II. Résumé de la preuve

[8] Les éléments de preuve présentés dans la présente décision sont fondés sur la preuve documentaire et les témoignages présentés au cours de l’audience. À l’exception des échanges verbaux lors d’une réunion tenue le 21 juillet 2023, les éléments de preuve n’ont pas été en grande partie contredits.

[9] La plaignante a cité deux témoins : Dennis Miller, vice‑président de la FPN et négociateur principal dans le cadre des négociations collectives, et Steve Madden, administrateur du Conseil d’administration de la FPN. Ils possèdent tous deux une expérience considérable en tant que membres réguliers de la GRC dans les domaines des services de police contractuelle et des services de police de protection.

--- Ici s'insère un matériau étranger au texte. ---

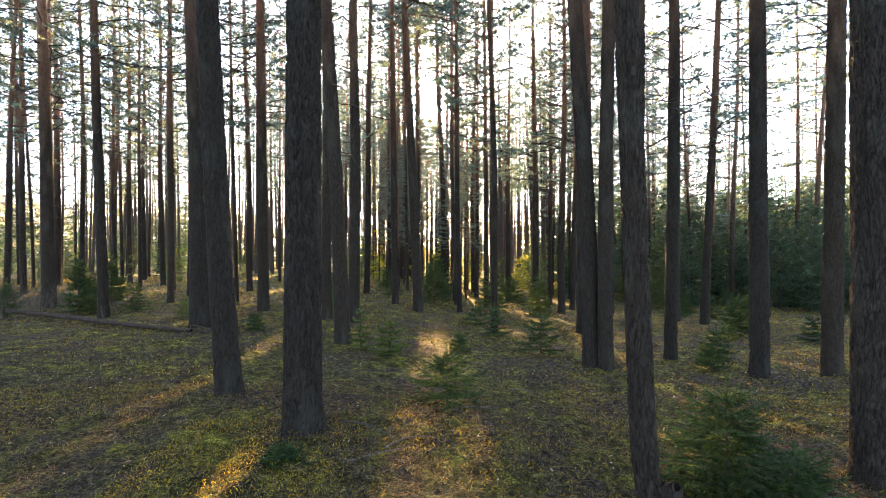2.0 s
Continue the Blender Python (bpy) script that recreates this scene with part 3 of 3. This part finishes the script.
# ---- distant wood, one joined mass ----
def far_wood(name, count, near, far, half, seed, label):
    """Stems and ragged crowns of woods too far off to count."""
    rng = np.random.default_rng(seed)
    wood, green = Heap(), Heap()
    for _ in range(count):
        y = rng.uniform(near, far)
        x = rng.normal(-0.10 * half, 0.42 * half) * (y / far)
        z = float(lay(x, y))
        h = rng.uniform(19, 26)
        if (-4.5 < x < 2.0 and rng.random() < 0.7) or (x > 0.28 * y and rng.random() < 0.4):
            continue
        if in_sun_lane(x, y):  # only low trees under the sun
            if y < 70:
                continue
            h = min(h, 0.255 * (y - rng.uniform(3, 14)))
        lean = rng.normal(0, 0.02)
        p = np.stack([x + lean * np.array([0, 6, 12, h]), np.full(4, y), z + np.array([-0.3, 6, 12, h])], axis=1)
        wood.add(*tube(p, np.array([0.17, 0.14, 0.10, 0.03]) * rng.uniform(0.7, 1.2), 5))
        hubs = 30
        zz = z + h * (0.42 + 0.56 * rng.beta(1.1, 1.0, hubs))
        spread = 2.1 * np.sqrt(np.clip(1.15 - (zz - z) / h, 0.05, 1)) * rng.uniform(0.15, 1, hubs)
        a = rng.uniform(0, 2 * np.pi, hubs)
        hub = np.stack([x + spread * np.cos(a), y + spread * np.sin(a), zz], axis=1)
        roots = np.repeat(hub, 20, axis=0) + rng.normal(0, 1, (hubs * 20, 3)) * np.array([0.34, 0.34, 0.12])
        n = len(roots)
        blades(roots, rng.normal(0, 1, (n, 3)) * np.array([1, 1, 0.5]), rng.uniform(0.2, 0.45, n), rng.uniform(0.07, 0.14, n), rng, green)
    # far stems take the lighter twig bark, which stands in for haze
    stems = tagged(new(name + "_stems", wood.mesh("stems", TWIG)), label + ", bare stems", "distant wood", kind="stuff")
    crowns = tagged(new(name + "_crowns", green.mesh("crowns", NEEDLE)), label + ", ragged green crowns", "distant wood", kind="stuff")
    return stems, crowns


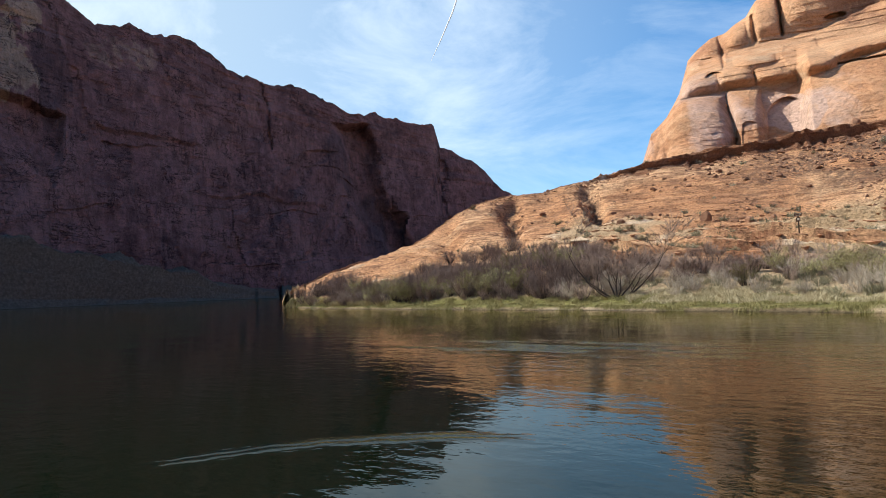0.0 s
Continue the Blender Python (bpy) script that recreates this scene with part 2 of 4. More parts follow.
MAT_FAR = sandstone("far_sandstone", (0.47, 0.245, 0.15), (0.57, 0.36, 0.245), (0.34, 0.165, 0.10), 0.22, (0.27, 0.145, 0.115))


def ground_material():
    n = Nodes("bank_and_slickrock", 0.95, 0.1)
    rock_a = n.noise(0.05, 6, 0.62, bend=0.6)
    rock = n.ramp(rock_a, [(0.3, (0.40, 0.19, 0.10)), (0.5, (0.58, 0.305, 0.162)), (0.68, (0.67, 0.42, 0.25))])
    bed = n.noise(0.9, 5, 0.62, (0.12, 0.12, 1.6), (0.12, 0.06, 0.3), 0.6)
    rock = n.mix(n.math("MULTIPLY", n.mask(bed, 0.53, 0.64), 0.7), rock, (0.24, 0.11, 0.065))
    crust = n.noise(0.23, 7, 0.66)
    rock = n.mix(n.math("MULTIPLY", n.mask(crust, 0.50, 0.60), 0.7), rock, (0.25, 0.132, 0.08))
    seam = n.noise(2.6, 5, 0.7, (0.10, 0.10, 1.3), (-0.10, 0.16, 0.5), 0.5)
    rock = n.mix(n.math("MULTIPLY", n.mask(seam, 0.55, 0.66), 0.75), rock, (0.19, 0.09, 0.055))
    line = n.mask(n.math("ABSOLUTE", n.math("SUBTRACT", n.noise(0.5, 6, 0.62, (0.22, 0.22, 1.5), (0.14, -0.12, 0.3), 0.6), 0.5), 0.0), 0.016, 0.004)
    rock = n.mix(n.math("MULTIPLY", line, 0.7), rock, (0.12, 0.055, 0.035))
    spots = n.noise(0.75, 5, 0.7)
    rock = n.mix(n.math("MULTIPLY", n.mask(spots, 0.60, 0.66), 0.6), rock, (0.13, 0.085, 0.06))
    soil_n = n.noise(0.35, 7, 0.65)
    soil = n.ramp(soil_n, [(0.3, (0.26, 0.19, 0.115)), (0.5, (0.44, 0.32, 0.20)), (0.7, (0.56, 0.42, 0.28))])
    sand_n = n.noise(1.3, 8, 0.7)
    sand = n.ramp(sand_n, [(0.3, (0.50, 0.365, 0.245)), (0.5, (0.71, 0.54, 0.39)), (0.7, (0.80, 0.66, 0.51))])
    scree_n = n.noise(0.8, 8, 0.72)
    scree = n.ramp(scree_n, [(0.3, (0.36, 0.175, 0.08)), (0.5, (0.53, 0.285, 0.14)), (0.75, (0.62, 0.37, 0.20))])
    rock = n.mix(n.math("MULTIPLY", n.attribute("pale_rock"), 0.75), rock, n.ramp(rock_a, [(0.35, (0.55, 0.315, 0.175)), (0.65, (0.71, 0.455, 0.265))]))
    # risers and cap ledge: dark red rock with undercut shade put into the colour
    rock = n.mix(n.math("MULTIPLY", n.attribute("bed_shade"), 0.85), rock, (0.20, 0.088, 0.052))
    c = n.mix(n.attribute("soil"), rock, soil)
    c = n.mix(n.attribute("scree"), c, scree)
    # talus under the left wall: the wall's shade is put into its colour
    c = n.mix(n.attribute("scree_shade"), c, n.ramp(scree_n, [(0.35, (0.085, 0.067, 0.052)), (0.65, (0.19, 0.15, 0.115))]))
    c = n.mix(n.attribute("sand"), c, sand)
    c = n.mix(n.math("MULTIPLY", n.attribute("rubble"), n.mask(n.noise(1.2, 6, 0.7), 0.40, 0.56)), c, (0.17, 0.105, 0.075))
    c = n.mix(n.math("MULTIPLY", n.attribute("turf"), n.mask(n.noise(1.1, 5, 0.65), 0.18, 0.38)), c, (0.19, 0.175, 0.06))
    # wet mud at the waterline, coloured together with the bank's shadow line
    c = n.mix(n.attribute("mud_shade"), c, (0.06, 0.05, 0.03))
    grain = n.noise(3.5, 8, 0.72)
    c = n.mix(0.9, c, n.ramp(grain, [(0.34, (0.42,)), (0.52, (0.95,)), (0.7, (1.3,))]), "MULTIPLY")
    h = n.math("ADD", n.math("MULTIPLY", grain, 0.9), n.math("MULTIPLY", bed, 0.8))
    return n.finish(c, h, 1.0, 0.6)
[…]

[10] Le défendeur a également cité deux témoins : Sean McGillis, directeur exécutif, Gestion stratégique de la police fédérale, et Richard Arulpooranam, stratège principal des relations de travail, qui dirige les négociations collectives pour le défendeur.

[11] La GRC est le corps policier national du Canada. Elle offre des services sous plusieurs aspects : services de police contractuelle, services de police nationale, services de police autochtone et services de police fédérale. Les services de police contractuelle sont les services de police communautaire offerts dans toutes les provinces et tous les territoires, à l’exception du Québec et de l’Ontario. Les services de police nationale comprennent des services de soutien spécialisés comme le Centre d’information de la police canadienne (CIPC).

[12] Les services de police fédérale sont conçus pour répondre aux préoccupations nationales en matière d’application de la loi, comme le crime organisé, la cybercriminalité et les crimes financiers à grande échelle. Ils comprennent également des services de police de protection, c’est‑à‑dire la protection des hauts fonctionnaires et des dignitaires étrangers. Enfin, les services de police fédérale comportent un volet international, notamment la liaison et la coopération avec Interpol et les Nations Unies. Les agents de la GRC représentent le Canada dans quelque 73 pays.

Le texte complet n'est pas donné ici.